Shafaullah Khan Rokhri (1966 – 29 August 2020) was a Pakistani folk singer, songwriter, and music producer renowned for his contributions to the Punjab regional music of Pakistan.

He mainly sang Punjabi songs which are popular all over Pakistan. He and his son Zeeshan Khan Rokhri produced music under their own label, Rokhri Productions.

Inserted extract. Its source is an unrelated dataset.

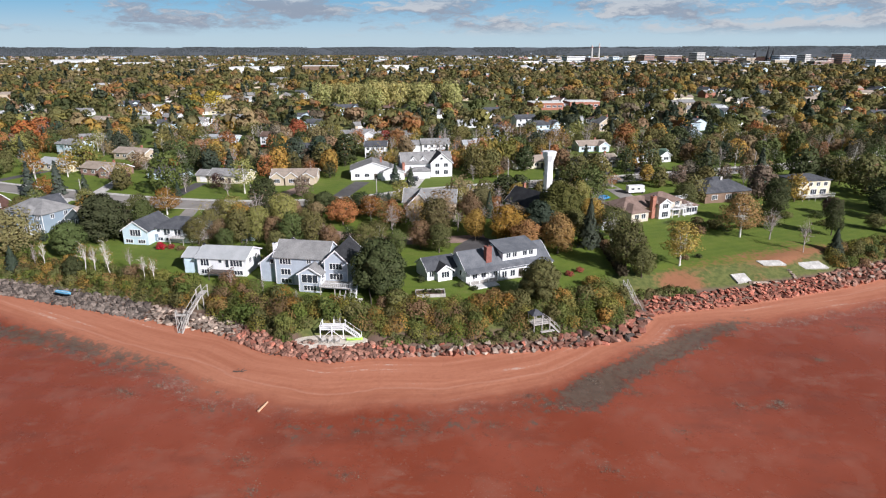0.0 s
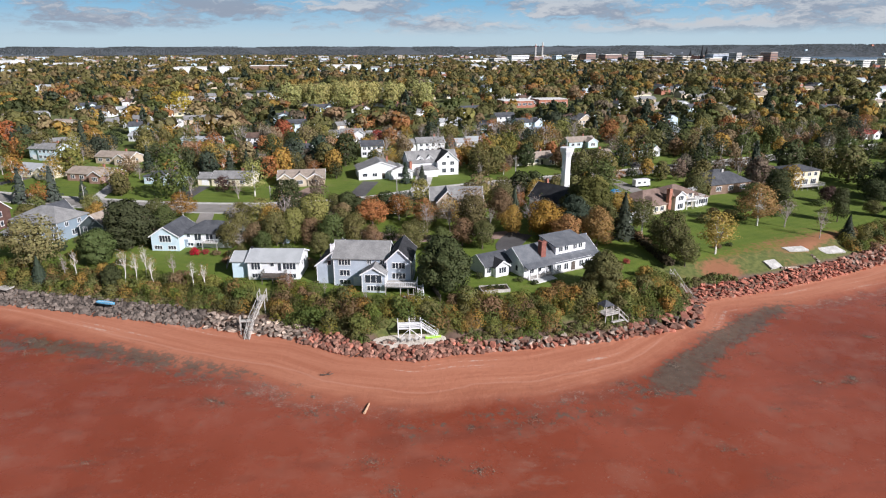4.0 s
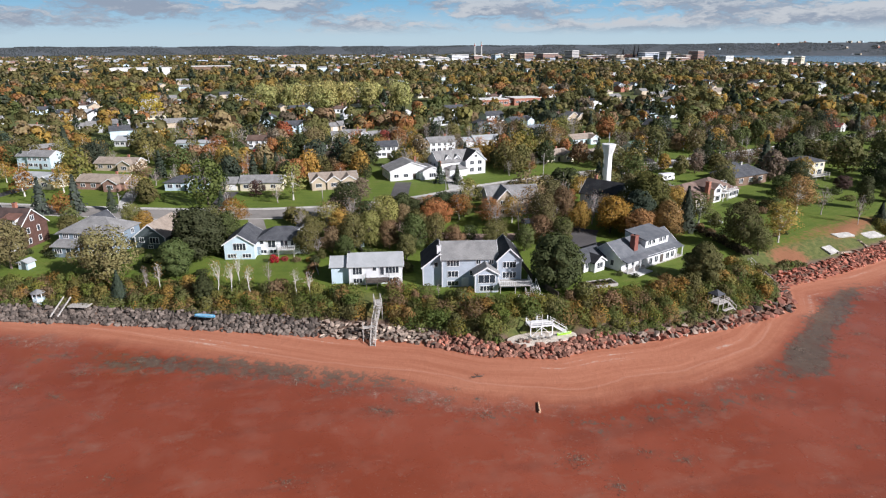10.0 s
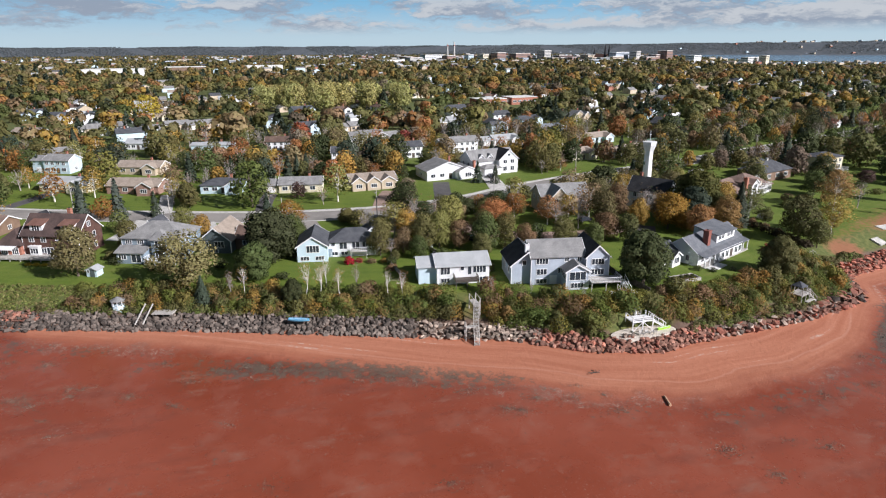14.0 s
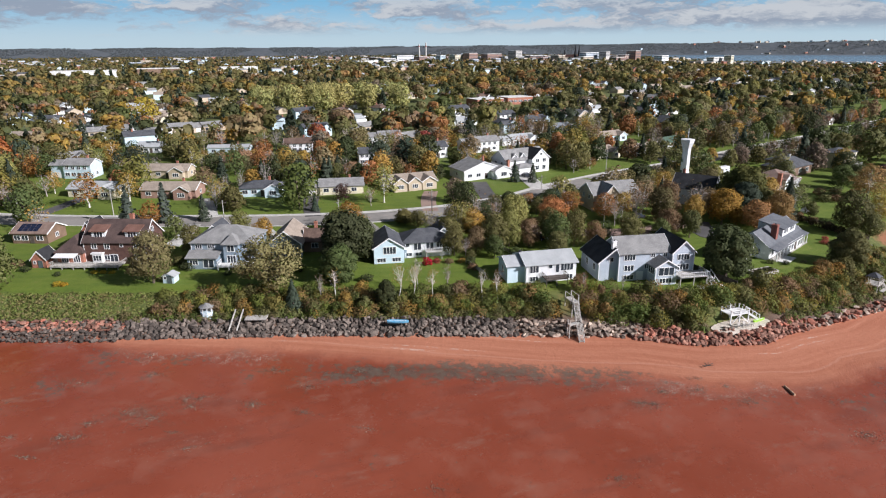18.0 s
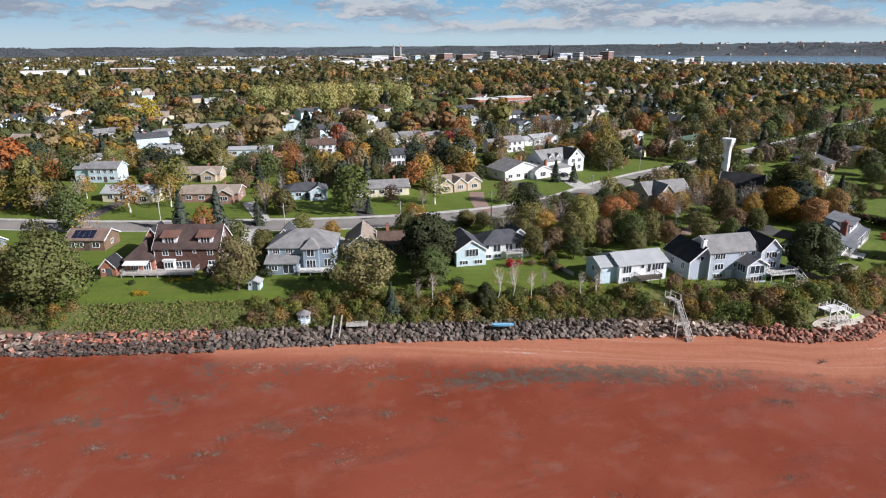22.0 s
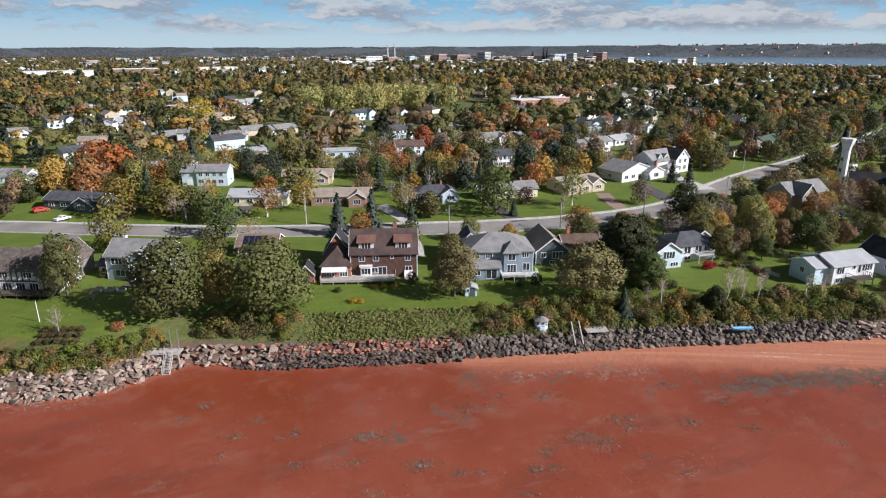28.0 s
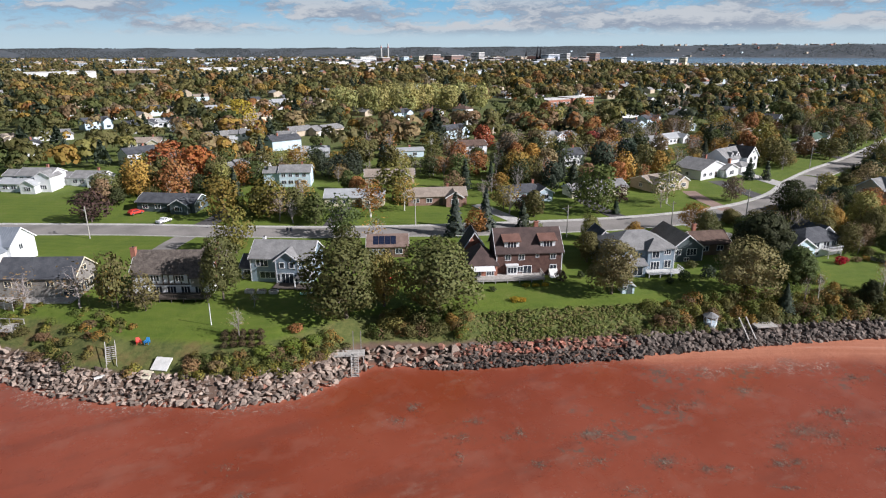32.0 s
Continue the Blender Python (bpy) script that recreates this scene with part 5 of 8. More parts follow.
def spruce_crown(name, H, R, n, size):
    f = rng.random(n) ** 0.75
    tier = np.round(f * 13) / 13 * 0.55 + f * 0.45
    z = H * (1 - f) * 0.98 + 0.04 * H
    a = rng.random(n) * 2 * np.pi
    star = 0.82 + 0.18 * np.cos(a * 7 + np.floor(f * 13) * 1.7)
    r = R * tier * star * (0.55 + 0.5 * rng.random(n))
    p = np.stack([r * np.cos(a), r * np.sin(a), z - 0.10 * r], 1)
    d = np.stack([np.cos(a), np.sin(a), 0.9 + 0 * a], 1) + rng.normal(0, 0.4, (n, 3))
    return cards(name, p, d, size * rng.uniform(0.6, 1.3, n), LEAF, 0.6, np.stack([np.cos(a), np.sin(a), 0.45 + 0 * a], 1))


KINDS = {}


def kind_of_tree(name, label, trunk_me, crown_me):
    ob = new(name)
    ob["label"], ob["category"] = label, "tree" if name != "shrub" else "shrub"
    if trunk_me:
        part("trunk", trunk_me, None, ob)
    if crown_me:
        part("crown", crown_me, None, ob)
    KINDS.setdefault(name, []).append(ob)
    ob.location = (0, -2000, -60)


# near kinds with fine leaves, and plainer kinds for the streets behind
for i in range(3):
    c, t = crown("crown", 10, 4.2, 0.04, 46, 6500, 0.30, 0.08)
    kind_of_tree("maple_tree", "", limbs("trunk", 10, t[::3], 0.26, BARK, 0, 0.16), c)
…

Shafaullah Rokhri is regarded as one of the most popular singers from South Punjab, second only to Attaullah Khan Esakhelvi. After his death, his son Zeeshan Rokhri carried forward his musical legacy.

== Early life ==
Rokhri was born to a Saraiki family in 1966 in Mianwali, Punjab, he initially joined Punjab Police as a constable but due to his interest in music, left the job to pursue a career in music.

== Music career ==
Rokhri started his music career in the 1980s and soon rose to fame. He released a number of albums and became a prolific singer of the Saraiki folk genre. He was considered second only to Attaullah Khan Esakhelvi, also from Mianwali.

In later years, his son Zeeshan Rokhri joined him and the father-son duo sang many songs which became immensely popular in Pakistan. They also produced a music show, Folk Studio, and operated their own music label, Rokhri Productions, which featured artists from Saraiki belt.

During last decade, they mostly revamped their own songs and released them on YouTube, garnering millions of views. His songs have been covered by a number of new singers who rose to fame singing and following his style.

== Personal life ==
He was married and had a daughter and four sons. His son Zeeshan Khan Rokhri is also a famous Saraiki singer.

==Death==
Rokhri died on 29 August 2020 in Islamabad, due to cardiac arrest. Punjab's Chief Minister Usman Buzdar expressed condolences to Rokhri's family, saying that he would long be remembered for the promotion of Saraiki singing.